▶ _Scene script records_:
## begin
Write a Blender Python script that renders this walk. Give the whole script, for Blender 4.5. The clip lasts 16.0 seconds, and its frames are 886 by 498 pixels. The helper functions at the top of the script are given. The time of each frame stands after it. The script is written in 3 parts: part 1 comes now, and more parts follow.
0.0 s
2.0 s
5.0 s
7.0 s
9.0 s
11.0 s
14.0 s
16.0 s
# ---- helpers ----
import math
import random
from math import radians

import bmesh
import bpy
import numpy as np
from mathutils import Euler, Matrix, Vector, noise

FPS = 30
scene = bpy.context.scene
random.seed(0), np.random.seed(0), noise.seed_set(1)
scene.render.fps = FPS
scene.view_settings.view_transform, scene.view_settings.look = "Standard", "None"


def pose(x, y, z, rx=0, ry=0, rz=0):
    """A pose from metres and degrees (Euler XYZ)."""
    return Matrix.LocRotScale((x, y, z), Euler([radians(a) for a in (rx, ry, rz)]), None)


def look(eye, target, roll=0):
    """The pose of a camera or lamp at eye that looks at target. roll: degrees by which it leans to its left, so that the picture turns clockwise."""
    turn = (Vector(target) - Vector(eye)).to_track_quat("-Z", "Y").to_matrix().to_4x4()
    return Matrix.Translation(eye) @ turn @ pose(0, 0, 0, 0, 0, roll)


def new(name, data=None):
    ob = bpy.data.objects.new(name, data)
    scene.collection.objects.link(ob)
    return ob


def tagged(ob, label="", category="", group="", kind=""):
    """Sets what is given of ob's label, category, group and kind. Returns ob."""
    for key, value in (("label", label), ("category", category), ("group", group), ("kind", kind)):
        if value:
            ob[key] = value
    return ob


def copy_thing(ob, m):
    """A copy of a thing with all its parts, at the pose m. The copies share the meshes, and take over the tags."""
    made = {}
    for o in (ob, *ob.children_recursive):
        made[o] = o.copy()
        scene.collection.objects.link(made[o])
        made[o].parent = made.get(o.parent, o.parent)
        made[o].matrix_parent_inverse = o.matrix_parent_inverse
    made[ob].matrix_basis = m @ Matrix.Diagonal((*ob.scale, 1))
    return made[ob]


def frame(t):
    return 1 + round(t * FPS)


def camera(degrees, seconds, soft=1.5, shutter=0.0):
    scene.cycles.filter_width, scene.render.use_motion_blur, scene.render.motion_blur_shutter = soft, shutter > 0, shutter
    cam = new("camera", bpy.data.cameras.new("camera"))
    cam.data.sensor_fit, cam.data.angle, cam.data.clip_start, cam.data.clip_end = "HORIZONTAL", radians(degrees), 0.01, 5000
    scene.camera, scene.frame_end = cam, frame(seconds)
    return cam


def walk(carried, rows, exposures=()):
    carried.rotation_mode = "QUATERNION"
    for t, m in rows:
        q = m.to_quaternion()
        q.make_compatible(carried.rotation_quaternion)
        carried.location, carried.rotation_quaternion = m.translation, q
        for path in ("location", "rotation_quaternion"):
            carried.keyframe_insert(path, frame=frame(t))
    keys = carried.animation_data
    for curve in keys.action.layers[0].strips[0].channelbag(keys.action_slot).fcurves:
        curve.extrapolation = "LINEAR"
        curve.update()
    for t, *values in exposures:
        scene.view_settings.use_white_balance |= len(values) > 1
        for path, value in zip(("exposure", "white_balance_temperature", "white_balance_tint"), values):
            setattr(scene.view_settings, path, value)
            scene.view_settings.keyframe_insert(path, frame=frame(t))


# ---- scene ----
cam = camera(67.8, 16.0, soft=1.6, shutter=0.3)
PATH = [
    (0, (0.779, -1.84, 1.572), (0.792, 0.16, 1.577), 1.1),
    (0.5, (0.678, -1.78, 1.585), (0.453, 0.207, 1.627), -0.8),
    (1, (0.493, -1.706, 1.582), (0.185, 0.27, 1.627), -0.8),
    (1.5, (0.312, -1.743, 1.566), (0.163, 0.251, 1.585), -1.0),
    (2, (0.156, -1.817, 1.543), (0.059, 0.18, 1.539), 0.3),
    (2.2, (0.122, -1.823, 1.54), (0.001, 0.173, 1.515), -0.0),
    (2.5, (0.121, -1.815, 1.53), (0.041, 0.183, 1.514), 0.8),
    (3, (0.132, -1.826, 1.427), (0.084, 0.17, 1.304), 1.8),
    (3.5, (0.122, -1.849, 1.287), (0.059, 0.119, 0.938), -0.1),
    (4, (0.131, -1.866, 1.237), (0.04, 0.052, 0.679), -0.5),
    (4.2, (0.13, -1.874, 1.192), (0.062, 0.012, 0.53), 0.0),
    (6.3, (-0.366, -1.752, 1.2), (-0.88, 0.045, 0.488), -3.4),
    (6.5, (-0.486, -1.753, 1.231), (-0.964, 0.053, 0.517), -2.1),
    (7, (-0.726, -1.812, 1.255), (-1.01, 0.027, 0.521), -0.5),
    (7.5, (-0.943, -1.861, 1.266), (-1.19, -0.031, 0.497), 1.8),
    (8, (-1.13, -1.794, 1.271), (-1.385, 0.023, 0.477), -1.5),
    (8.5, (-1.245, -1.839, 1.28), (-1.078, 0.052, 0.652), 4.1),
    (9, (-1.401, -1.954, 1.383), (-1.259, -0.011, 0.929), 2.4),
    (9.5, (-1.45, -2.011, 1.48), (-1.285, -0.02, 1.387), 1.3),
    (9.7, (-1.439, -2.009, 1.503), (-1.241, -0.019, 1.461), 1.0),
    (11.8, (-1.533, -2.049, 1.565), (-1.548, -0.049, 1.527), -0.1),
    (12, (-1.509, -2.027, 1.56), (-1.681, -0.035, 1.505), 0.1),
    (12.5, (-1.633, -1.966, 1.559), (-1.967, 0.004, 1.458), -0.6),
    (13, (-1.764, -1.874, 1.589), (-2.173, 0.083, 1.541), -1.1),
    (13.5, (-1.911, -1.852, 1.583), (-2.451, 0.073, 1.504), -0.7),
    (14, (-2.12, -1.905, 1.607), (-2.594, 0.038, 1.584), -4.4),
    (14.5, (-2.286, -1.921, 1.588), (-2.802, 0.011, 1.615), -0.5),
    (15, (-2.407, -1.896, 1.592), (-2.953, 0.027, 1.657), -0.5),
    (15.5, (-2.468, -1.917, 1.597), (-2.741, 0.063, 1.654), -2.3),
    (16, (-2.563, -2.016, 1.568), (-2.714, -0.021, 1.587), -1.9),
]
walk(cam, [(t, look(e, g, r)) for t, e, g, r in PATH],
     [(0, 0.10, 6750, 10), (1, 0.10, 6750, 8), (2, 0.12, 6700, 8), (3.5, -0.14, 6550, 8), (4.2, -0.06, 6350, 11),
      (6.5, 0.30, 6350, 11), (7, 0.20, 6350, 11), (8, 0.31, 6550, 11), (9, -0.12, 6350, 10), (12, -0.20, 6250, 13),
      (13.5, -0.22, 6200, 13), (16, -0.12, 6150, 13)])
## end
## begin
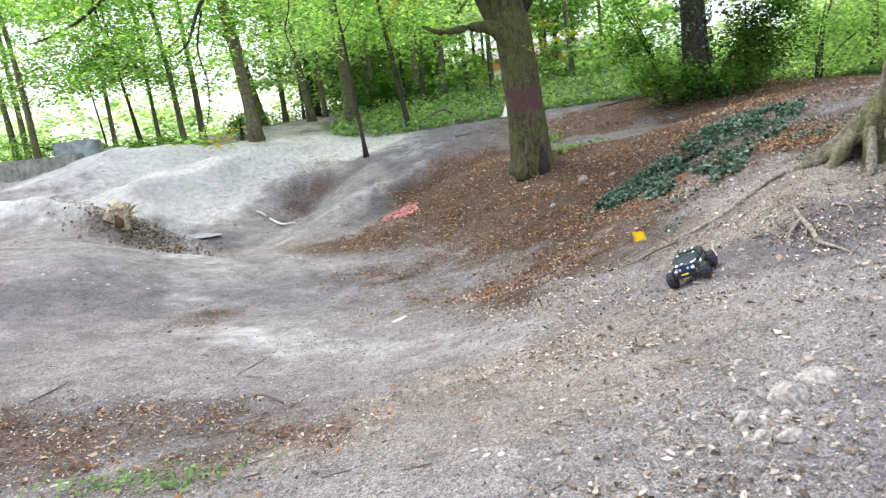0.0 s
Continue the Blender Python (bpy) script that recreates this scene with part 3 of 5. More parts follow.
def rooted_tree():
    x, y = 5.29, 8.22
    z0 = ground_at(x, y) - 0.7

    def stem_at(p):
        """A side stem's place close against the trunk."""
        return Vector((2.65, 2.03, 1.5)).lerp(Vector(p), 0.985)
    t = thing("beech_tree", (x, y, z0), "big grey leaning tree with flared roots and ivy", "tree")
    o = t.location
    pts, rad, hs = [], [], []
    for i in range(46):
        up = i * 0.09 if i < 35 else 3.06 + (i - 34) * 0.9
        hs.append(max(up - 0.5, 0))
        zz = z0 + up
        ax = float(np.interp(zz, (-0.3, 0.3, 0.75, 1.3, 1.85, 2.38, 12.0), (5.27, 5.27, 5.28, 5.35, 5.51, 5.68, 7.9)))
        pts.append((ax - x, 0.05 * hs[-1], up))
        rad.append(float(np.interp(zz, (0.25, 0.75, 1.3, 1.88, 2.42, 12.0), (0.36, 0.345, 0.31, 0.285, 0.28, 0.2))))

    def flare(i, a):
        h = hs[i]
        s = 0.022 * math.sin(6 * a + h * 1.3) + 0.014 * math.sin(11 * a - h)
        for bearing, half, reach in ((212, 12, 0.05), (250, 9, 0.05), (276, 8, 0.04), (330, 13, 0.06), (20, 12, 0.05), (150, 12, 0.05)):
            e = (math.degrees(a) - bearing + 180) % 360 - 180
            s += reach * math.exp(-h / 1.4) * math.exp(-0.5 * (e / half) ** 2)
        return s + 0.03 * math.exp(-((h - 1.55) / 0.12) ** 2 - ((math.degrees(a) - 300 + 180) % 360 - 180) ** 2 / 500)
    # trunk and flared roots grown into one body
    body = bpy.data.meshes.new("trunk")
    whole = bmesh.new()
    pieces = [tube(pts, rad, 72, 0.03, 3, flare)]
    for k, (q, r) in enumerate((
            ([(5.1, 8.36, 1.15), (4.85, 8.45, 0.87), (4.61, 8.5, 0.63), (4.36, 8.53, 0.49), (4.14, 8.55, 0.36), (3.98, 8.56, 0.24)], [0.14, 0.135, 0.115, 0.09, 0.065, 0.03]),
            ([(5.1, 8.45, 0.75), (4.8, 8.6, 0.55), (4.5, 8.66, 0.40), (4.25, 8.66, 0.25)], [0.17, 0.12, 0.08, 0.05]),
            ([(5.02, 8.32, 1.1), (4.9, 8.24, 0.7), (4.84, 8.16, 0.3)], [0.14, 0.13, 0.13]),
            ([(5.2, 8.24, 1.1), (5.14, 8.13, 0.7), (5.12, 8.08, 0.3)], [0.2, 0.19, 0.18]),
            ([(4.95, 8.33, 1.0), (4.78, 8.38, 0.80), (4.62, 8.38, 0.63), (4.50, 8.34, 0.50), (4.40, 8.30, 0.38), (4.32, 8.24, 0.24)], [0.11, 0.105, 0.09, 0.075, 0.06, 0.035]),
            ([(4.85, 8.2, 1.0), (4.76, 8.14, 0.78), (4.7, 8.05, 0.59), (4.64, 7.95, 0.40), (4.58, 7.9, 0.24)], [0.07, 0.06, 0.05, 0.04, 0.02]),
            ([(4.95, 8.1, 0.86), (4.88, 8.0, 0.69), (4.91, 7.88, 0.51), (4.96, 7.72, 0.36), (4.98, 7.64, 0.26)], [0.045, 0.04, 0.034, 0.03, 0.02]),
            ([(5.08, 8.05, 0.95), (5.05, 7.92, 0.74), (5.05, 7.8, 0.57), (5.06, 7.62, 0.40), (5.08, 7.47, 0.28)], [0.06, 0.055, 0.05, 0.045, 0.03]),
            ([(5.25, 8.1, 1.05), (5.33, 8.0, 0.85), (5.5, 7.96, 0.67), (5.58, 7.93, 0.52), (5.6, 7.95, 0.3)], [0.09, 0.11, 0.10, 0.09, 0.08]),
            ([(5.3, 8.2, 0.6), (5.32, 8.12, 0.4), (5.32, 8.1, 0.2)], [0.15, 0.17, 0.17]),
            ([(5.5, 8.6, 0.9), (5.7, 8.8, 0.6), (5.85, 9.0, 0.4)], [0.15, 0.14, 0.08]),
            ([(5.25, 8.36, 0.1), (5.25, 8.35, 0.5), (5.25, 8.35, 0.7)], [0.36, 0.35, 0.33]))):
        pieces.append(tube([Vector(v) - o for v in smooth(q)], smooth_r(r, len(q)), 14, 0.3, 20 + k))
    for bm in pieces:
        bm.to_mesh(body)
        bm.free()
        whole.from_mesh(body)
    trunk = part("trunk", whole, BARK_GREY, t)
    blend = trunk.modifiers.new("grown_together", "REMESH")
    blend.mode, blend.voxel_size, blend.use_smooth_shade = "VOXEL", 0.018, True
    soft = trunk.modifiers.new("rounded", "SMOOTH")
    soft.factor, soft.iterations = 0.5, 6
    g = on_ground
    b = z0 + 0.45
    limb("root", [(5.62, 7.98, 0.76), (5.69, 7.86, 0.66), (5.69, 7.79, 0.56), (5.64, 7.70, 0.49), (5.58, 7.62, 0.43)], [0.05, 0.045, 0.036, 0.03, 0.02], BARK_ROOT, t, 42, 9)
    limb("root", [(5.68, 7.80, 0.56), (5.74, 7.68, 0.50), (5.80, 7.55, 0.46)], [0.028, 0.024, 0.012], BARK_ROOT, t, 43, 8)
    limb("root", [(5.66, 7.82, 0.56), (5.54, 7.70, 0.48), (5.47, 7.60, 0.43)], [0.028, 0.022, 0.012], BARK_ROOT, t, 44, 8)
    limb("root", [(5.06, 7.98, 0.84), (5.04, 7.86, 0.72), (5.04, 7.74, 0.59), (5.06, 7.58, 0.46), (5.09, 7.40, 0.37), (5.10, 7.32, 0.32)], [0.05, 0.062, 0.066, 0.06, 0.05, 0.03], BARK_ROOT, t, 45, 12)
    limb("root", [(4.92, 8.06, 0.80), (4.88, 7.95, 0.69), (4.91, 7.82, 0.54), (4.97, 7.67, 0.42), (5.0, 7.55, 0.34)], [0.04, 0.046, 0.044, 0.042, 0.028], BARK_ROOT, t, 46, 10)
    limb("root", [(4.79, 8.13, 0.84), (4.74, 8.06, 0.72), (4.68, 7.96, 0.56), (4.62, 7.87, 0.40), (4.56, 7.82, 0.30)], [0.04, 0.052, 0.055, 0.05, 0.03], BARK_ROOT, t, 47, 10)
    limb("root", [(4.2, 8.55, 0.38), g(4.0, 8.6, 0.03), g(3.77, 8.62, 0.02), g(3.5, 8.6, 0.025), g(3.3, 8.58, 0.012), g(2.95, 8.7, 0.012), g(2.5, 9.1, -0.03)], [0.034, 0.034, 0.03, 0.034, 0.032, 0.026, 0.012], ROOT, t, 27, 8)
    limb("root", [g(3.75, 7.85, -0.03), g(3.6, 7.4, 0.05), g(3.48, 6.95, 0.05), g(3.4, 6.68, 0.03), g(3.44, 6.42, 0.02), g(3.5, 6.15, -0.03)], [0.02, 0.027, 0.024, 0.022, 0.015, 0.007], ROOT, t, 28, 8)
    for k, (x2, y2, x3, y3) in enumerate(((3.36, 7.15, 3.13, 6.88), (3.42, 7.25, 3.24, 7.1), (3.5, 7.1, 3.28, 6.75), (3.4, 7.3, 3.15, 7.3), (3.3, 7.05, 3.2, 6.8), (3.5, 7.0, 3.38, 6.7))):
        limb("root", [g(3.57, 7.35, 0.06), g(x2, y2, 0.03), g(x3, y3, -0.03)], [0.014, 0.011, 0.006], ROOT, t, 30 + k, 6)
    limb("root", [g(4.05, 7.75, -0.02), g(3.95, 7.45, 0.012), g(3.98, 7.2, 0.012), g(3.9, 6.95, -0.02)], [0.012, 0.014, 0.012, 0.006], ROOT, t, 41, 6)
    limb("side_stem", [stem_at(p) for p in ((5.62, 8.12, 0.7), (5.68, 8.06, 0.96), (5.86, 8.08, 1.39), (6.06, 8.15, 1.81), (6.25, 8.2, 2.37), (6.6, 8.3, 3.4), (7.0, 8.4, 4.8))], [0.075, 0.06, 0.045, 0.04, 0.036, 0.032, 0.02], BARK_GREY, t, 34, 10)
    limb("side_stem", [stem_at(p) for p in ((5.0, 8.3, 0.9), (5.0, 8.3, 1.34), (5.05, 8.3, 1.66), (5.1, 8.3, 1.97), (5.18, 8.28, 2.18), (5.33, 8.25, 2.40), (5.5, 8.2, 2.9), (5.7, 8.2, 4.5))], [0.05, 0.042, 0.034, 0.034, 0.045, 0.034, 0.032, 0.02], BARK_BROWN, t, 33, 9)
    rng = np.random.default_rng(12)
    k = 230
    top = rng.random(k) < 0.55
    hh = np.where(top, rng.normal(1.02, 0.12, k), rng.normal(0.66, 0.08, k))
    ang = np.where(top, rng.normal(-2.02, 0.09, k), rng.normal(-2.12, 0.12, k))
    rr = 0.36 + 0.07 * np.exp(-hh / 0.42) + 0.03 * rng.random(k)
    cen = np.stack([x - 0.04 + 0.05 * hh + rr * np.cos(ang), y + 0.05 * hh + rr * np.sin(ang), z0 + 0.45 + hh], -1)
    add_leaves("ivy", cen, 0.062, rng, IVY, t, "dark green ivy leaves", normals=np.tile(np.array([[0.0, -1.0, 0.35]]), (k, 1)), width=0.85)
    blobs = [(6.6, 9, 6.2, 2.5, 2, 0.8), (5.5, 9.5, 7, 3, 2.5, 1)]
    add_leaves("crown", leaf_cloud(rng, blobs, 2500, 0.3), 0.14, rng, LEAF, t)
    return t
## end
▶ _Task directions_: Give back, exactly as written, each line from the one that contains "scene.collection.objects.link(ob)" through the one that contains "scene.collection.objects.link(made[o])".

▶ _Answer to this problem_:
    scene.collection.objects.link(ob)
    return ob


def tagged(ob, label="", category="", group="", kind=""):
    """Sets what is given of ob's label, category, group and kind. Returns ob."""
    for key, value in (("label", label), ("category", category), ("group", group), ("kind", kind)):
        if value:
            ob[key] = value
    return ob


def copy_thing(ob, m):
    """A copy of a thing with all its parts, at the pose m. The copies share the meshes, and take over the tags."""
    made = {}
    for o in (ob, *ob.children_recursive):
        made[o] = o.copy()
        scene.collection.objects.link(made[o])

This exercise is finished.